** start INFORMATION SHOWN **
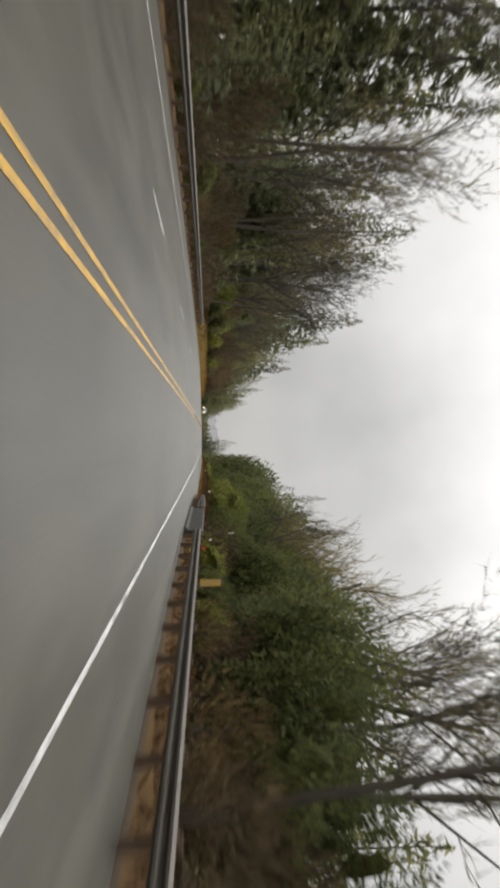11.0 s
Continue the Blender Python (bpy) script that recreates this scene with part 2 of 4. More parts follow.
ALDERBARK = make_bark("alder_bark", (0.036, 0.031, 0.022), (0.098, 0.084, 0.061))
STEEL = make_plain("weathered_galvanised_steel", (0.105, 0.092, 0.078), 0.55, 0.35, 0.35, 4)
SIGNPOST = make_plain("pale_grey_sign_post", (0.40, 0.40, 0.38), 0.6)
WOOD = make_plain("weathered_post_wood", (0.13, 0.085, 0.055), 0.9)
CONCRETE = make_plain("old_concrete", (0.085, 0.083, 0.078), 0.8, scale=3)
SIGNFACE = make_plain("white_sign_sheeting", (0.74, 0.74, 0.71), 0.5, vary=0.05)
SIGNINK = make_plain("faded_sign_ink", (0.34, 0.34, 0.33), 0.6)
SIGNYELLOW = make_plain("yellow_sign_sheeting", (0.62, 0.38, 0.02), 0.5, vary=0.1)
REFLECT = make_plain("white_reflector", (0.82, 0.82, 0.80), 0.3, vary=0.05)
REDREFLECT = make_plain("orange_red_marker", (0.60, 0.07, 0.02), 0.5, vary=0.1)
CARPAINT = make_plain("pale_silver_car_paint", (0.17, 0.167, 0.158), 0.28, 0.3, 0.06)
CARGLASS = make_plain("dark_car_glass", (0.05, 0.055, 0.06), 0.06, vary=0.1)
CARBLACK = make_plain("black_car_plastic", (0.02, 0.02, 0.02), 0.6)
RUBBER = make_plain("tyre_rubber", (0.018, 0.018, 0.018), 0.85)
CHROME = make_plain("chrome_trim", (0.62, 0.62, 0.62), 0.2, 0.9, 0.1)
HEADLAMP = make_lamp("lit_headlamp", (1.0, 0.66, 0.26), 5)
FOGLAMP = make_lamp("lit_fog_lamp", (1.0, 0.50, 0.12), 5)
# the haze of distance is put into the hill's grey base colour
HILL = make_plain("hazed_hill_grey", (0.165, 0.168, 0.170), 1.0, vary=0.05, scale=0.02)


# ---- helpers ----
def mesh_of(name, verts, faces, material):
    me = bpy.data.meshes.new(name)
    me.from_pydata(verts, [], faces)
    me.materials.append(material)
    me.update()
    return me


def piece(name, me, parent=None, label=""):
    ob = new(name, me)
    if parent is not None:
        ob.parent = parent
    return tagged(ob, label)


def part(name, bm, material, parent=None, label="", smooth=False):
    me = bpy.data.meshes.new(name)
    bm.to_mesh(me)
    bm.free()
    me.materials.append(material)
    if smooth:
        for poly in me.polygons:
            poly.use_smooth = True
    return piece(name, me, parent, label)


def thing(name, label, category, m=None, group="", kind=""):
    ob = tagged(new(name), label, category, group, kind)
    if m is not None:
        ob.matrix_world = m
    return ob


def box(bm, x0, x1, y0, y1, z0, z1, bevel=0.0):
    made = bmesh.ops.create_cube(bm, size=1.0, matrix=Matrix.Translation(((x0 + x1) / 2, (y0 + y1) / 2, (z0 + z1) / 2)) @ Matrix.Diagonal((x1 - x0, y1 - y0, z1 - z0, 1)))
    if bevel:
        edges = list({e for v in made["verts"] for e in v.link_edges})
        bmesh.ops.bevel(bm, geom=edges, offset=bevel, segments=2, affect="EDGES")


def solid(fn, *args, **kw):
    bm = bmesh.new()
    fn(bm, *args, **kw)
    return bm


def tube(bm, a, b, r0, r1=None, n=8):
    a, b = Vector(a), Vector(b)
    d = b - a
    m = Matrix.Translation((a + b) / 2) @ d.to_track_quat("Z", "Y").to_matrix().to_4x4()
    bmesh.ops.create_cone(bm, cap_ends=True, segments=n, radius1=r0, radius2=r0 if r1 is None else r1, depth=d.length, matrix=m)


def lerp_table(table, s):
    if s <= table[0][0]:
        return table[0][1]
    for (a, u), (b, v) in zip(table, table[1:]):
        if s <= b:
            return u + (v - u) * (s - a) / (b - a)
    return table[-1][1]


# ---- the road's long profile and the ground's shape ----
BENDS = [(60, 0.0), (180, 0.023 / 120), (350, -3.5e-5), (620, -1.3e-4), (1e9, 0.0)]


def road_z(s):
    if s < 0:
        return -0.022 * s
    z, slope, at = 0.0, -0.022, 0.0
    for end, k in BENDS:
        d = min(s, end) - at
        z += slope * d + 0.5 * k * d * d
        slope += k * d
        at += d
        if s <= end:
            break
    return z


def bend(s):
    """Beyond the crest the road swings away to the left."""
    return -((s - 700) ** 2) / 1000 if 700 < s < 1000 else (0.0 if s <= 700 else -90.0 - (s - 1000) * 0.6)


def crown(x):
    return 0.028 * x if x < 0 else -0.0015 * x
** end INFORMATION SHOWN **
# [WORK TO DO]
Reproduce every line of the material precisely, omitting its pictures.

# [TASK OUTPUT]
11.0 s
Continue the Blender Python (bpy) script that recreates this scene with part 2 of 4. More parts follow.
ALDERBARK = make_bark("alder_bark", (0.036, 0.031, 0.022), (0.098, 0.084, 0.061))
STEEL = make_plain("weathered_galvanised_steel", (0.105, 0.092, 0.078), 0.55, 0.35, 0.35, 4)
SIGNPOST = make_plain("pale_grey_sign_post", (0.40, 0.40, 0.38), 0.6)
WOOD = make_plain("weathered_post_wood", (0.13, 0.085, 0.055), 0.9)
CONCRETE = make_plain("old_concrete", (0.085, 0.083, 0.078), 0.8, scale=3)
SIGNFACE = make_plain("white_sign_sheeting", (0.74, 0.74, 0.71), 0.5, vary=0.05)
SIGNINK = make_plain("faded_sign_ink", (0.34, 0.34, 0.33), 0.6)
SIGNYELLOW = make_plain("yellow_sign_sheeting", (0.62, 0.38, 0.02), 0.5, vary=0.1)
REFLECT = make_plain("white_reflector", (0.82, 0.82, 0.80), 0.3, vary=0.05)
REDREFLECT = make_plain("orange_red_marker", (0.60, 0.07, 0.02), 0.5, vary=0.1)
CARPAINT = make_plain("pale_silver_car_paint", (0.17, 0.167, 0.158), 0.28, 0.3, 0.06)
CARGLASS = make_plain("dark_car_glass", (0.05, 0.055, 0.06), 0.06, vary=0.1)
CARBLACK = make_plain("black_car_plastic", (0.02, 0.02, 0.02), 0.6)
RUBBER = make_plain("tyre_rubber", (0.018, 0.018, 0.018), 0.85)
CHROME = make_plain("chrome_trim", (0.62, 0.62, 0.62), 0.2, 0.9, 0.1)
HEADLAMP = make_lamp("lit_headlamp", (1.0, 0.66, 0.26), 5)
FOGLAMP = make_lamp("lit_fog_lamp", (1.0, 0.50, 0.12), 5)
# the haze of distance is put into the hill's grey base colour
HILL = make_plain("hazed_hill_grey", (0.165, 0.168, 0.170), 1.0, vary=0.05, scale=0.02)


# ---- helpers ----
def mesh_of(name, verts, faces, material):
    me = bpy.data.meshes.new(name)
    me.from_pydata(verts, [], faces)
    me.materials.append(material)
    me.update()
    return me


def piece(name, me, parent=None, label=""):
    ob = new(name, me)
    if parent is not None:
        ob.parent = parent
    return tagged(ob, label)


def part(name, bm, material, parent=None, label="", smooth=False):
    me = bpy.data.meshes.new(name)
    bm.to_mesh(me)
    bm.free()
    me.materials.append(material)
    if smooth:
        for poly in me.polygons:
            poly.use_smooth = True
    return piece(name, me, parent, label)


def thing(name, label, category, m=None, group="", kind=""):
    ob = tagged(new(name), label, category, group, kind)
    if m is not None:
        ob.matrix_world = m
    return ob


def box(bm, x0, x1, y0, y1, z0, z1, bevel=0.0):
    made = bmesh.ops.create_cube(bm, size=1.0, matrix=Matrix.Translation(((x0 + x1) / 2, (y0 + y1) / 2, (z0 + z1) / 2)) @ Matrix.Diagonal((x1 - x0, y1 - y0, z1 - z0, 1)))
    if bevel:
        edges = list({e for v in made["verts"] for e in v.link_edges})
        bmesh.ops.bevel(bm, geom=edges, offset=bevel, segments=2, affect="EDGES")


def solid(fn, *args, **kw):
    bm = bmesh.new()
    fn(bm, *args, **kw)
    return bm


def tube(bm, a, b, r0, r1=None, n=8):
    a, b = Vector(a), Vector(b)
    d = b - a
    m = Matrix.Translation((a + b) / 2) @ d.to_track_quat("Z", "Y").to_matrix().to_4x4()
    bmesh.ops.create_cone(bm, cap_ends=True, segments=n, radius1=r0, radius2=r0 if r1 is None else r1, depth=d.length, matrix=m)


def lerp_table(table, s):
    if s <= table[0][0]:
        return table[0][1]
    for (a, u), (b, v) in zip(table, table[1:]):
        if s <= b:
            return u + (v - u) * (s - a) / (b - a)
    return table[-1][1]


# ---- the road's long profile and the ground's shape ----
BENDS = [(60, 0.0), (180, 0.023 / 120), (350, -3.5e-5), (620, -1.3e-4), (1e9, 0.0)]


def road_z(s):
    if s < 0:
        return -0.022 * s
    z, slope, at = 0.0, -0.022, 0.0
    for end, k in BENDS:
        d = min(s, end) - at
        z += slope * d + 0.5 * k * d * d
        slope += k * d
        at += d
        if s <= end:
            break
    return z


def bend(s):
    """Beyond the crest the road swings away to the left."""
    return -((s - 700) ** 2) / 1000 if 700 < s < 1000 else (0.0 if s <= 700 else -90.0 - (s - 1000) * 0.6)


def crown(x):
    return 0.028 * x if x < 0 else -0.0015 * x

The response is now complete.